Records
⁂

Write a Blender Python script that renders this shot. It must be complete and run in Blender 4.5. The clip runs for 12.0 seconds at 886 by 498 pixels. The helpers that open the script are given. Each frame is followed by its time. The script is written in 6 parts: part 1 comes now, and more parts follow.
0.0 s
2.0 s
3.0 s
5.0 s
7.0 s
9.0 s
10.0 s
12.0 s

⁂

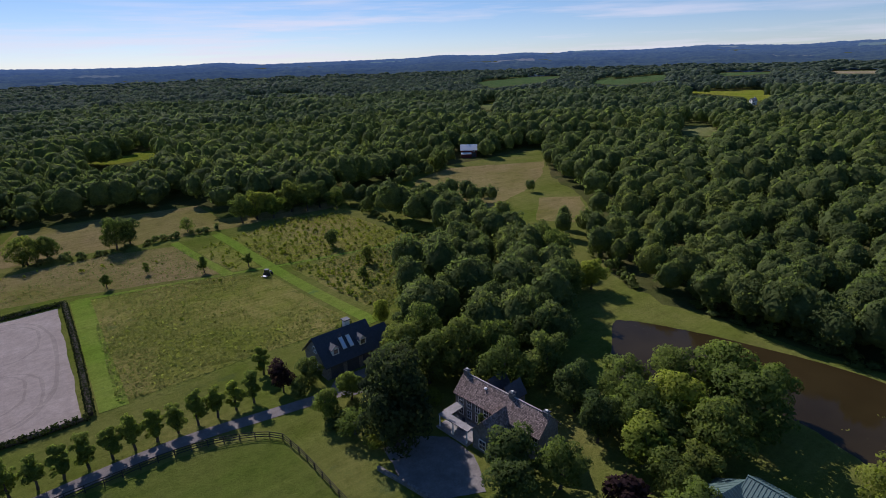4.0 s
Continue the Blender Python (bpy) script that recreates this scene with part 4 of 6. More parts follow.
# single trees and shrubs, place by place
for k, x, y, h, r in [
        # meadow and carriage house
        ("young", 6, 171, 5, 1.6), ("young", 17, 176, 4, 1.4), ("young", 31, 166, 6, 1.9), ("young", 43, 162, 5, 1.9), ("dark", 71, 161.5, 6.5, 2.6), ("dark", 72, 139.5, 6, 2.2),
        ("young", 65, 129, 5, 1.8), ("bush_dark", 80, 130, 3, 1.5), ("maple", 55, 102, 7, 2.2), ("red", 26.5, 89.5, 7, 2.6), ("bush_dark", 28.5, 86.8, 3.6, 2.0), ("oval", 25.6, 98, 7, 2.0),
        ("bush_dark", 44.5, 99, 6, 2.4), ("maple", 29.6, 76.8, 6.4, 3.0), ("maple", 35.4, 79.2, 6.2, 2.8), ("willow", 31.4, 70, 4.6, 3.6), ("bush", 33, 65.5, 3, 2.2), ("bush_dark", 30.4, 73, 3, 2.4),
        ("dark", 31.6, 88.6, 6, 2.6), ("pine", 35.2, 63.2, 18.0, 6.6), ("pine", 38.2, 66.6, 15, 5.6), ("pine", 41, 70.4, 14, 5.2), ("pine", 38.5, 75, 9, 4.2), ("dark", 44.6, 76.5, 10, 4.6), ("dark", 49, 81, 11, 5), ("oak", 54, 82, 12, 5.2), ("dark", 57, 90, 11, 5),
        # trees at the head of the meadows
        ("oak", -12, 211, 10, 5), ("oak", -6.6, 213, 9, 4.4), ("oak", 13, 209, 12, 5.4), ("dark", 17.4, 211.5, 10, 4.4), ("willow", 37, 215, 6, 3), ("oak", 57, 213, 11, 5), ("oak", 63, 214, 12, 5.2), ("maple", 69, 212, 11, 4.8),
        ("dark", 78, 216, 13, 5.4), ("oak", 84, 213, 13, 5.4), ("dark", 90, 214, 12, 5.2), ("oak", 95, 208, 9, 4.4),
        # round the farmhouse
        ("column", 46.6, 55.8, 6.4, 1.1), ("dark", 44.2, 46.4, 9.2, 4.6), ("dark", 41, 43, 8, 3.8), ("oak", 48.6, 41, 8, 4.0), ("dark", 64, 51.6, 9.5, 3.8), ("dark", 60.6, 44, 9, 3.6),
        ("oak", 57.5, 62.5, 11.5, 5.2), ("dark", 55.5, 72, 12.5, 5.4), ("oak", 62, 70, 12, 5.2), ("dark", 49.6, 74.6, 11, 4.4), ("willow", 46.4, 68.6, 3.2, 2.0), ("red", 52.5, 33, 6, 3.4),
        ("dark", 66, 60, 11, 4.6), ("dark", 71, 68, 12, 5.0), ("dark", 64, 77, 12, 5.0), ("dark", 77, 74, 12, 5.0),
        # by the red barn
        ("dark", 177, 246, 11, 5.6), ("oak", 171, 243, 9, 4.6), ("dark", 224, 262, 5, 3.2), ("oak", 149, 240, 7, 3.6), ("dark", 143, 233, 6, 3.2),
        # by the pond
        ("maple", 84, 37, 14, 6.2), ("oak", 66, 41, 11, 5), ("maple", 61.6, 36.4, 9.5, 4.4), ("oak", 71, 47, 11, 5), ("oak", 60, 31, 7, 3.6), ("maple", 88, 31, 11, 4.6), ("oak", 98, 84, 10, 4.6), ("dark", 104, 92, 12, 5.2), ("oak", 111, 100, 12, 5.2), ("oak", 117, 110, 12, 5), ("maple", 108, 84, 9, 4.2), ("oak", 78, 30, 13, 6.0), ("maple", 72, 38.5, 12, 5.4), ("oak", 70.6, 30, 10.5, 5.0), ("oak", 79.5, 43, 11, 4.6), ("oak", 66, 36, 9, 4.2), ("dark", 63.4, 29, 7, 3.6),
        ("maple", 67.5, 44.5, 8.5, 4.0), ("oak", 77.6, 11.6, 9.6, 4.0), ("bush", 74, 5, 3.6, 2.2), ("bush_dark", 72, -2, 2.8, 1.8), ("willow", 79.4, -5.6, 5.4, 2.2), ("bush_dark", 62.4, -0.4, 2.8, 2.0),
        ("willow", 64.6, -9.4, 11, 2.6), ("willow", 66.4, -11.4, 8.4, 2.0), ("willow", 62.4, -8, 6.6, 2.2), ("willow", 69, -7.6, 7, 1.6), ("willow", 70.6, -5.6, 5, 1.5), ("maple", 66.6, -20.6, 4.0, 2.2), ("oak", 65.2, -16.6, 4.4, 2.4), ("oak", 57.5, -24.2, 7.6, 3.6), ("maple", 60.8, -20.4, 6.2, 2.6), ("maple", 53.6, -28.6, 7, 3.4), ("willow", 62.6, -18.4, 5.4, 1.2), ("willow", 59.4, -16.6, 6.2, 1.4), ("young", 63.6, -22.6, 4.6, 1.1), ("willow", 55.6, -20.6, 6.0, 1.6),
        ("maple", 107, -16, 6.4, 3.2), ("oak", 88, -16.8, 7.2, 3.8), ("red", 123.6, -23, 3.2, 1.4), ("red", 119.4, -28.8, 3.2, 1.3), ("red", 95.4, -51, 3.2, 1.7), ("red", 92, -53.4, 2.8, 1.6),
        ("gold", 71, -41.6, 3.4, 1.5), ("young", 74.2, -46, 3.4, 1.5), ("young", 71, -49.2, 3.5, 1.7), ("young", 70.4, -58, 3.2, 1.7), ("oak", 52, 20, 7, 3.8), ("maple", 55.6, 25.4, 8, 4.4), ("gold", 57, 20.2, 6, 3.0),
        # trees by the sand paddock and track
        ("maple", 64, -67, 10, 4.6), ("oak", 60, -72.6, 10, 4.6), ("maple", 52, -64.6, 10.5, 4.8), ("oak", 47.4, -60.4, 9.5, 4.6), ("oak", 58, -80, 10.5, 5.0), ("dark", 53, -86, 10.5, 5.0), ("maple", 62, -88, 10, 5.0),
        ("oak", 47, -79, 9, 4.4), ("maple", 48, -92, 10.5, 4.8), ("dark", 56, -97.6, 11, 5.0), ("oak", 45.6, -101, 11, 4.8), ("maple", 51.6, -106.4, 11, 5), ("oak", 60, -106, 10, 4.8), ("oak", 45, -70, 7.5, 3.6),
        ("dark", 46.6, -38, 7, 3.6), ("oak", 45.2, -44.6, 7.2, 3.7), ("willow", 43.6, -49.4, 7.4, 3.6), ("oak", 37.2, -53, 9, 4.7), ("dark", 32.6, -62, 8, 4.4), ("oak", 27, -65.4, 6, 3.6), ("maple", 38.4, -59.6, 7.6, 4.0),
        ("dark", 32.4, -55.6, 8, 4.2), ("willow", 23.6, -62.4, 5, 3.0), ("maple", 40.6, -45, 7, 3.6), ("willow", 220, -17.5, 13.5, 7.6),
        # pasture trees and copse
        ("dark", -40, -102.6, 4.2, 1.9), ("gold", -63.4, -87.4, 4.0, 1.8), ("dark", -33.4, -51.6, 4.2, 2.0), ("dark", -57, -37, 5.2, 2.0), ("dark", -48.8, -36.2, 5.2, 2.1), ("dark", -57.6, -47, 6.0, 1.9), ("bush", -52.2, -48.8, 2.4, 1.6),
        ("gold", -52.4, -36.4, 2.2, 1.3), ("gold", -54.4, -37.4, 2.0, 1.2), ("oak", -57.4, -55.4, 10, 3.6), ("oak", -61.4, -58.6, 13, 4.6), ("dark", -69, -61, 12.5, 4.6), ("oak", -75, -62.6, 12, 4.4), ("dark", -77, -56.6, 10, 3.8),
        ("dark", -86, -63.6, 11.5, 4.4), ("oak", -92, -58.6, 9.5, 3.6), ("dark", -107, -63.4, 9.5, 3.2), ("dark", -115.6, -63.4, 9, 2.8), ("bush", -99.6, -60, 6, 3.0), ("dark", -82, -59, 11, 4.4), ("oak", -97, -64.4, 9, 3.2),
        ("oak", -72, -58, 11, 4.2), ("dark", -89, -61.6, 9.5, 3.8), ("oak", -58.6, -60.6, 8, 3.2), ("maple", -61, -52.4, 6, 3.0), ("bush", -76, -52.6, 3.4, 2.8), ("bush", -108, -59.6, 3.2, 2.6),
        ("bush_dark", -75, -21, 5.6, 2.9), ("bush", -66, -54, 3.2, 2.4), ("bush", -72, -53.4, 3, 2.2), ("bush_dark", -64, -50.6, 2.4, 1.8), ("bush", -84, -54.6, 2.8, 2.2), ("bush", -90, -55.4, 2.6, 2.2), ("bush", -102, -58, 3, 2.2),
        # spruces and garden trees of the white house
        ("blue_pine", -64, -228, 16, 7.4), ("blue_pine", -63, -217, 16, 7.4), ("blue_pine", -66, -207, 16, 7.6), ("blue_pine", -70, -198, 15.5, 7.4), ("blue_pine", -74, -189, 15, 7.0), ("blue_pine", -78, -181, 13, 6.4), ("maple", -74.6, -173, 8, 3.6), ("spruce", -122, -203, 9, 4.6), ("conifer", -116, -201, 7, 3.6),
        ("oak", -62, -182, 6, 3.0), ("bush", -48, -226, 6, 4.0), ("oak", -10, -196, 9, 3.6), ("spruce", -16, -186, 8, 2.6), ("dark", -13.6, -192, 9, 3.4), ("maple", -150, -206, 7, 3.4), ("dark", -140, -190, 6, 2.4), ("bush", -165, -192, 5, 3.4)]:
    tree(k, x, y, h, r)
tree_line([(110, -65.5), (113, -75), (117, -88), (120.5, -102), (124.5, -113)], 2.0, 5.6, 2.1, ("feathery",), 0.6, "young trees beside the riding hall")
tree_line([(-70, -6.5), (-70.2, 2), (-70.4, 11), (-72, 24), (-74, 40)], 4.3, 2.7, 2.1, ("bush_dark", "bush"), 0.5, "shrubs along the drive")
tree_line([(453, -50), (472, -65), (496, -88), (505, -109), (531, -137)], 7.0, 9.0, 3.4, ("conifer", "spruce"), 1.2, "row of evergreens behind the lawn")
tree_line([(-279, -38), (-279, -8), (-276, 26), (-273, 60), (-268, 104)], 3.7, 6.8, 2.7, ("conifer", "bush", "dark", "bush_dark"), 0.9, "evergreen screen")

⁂

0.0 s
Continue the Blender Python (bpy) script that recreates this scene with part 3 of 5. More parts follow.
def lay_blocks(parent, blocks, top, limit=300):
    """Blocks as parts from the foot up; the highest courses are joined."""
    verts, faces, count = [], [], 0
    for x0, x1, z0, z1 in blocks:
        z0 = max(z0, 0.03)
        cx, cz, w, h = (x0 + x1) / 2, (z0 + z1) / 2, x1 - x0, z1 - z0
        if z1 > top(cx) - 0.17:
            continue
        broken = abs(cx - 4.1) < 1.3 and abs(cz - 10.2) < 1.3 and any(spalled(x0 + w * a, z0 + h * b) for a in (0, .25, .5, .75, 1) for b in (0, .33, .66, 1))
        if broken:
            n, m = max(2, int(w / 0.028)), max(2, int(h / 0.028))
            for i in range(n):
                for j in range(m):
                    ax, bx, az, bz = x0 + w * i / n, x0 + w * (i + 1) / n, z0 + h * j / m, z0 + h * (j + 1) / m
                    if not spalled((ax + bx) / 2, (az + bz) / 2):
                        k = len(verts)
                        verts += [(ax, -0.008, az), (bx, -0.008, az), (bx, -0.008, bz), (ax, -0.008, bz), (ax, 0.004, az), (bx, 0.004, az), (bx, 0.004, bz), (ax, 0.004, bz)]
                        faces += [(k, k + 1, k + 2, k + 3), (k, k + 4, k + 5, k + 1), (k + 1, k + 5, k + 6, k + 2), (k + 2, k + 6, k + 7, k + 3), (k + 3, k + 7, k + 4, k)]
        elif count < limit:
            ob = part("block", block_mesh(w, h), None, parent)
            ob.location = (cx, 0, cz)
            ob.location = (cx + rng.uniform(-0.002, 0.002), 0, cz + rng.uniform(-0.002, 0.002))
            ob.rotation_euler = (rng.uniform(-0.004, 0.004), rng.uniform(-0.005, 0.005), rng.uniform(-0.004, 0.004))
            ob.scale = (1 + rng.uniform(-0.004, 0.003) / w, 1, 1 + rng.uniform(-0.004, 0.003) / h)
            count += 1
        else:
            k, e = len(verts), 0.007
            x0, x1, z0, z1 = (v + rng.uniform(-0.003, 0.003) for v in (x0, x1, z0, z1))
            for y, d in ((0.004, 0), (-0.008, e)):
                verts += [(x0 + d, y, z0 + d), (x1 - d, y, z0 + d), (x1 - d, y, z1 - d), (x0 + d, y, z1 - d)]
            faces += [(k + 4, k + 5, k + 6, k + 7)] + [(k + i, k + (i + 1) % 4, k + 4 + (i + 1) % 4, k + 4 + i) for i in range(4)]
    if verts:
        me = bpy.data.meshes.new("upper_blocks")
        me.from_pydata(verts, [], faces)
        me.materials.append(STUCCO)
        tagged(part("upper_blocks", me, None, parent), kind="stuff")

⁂

- [Set exercise]: Show every line of the listing in which the string "script" can be found.

- [Exercise output]:
Write a Blender Python script that renders this shot. It must be complete and run in Blender 4.5. The clip runs for 12.0 seconds at 886 by 498 pixels. The helpers that open the script are given. Each frame is followed by its time. The script is written in 6 parts: part 1 comes now, and more parts follow.
Continue the Blender Python (bpy) script that recreates this scene with part 4 of 6. More parts follow.
Continue the Blender Python (bpy) script that recreates this scene with part 3 of 5. More parts follow.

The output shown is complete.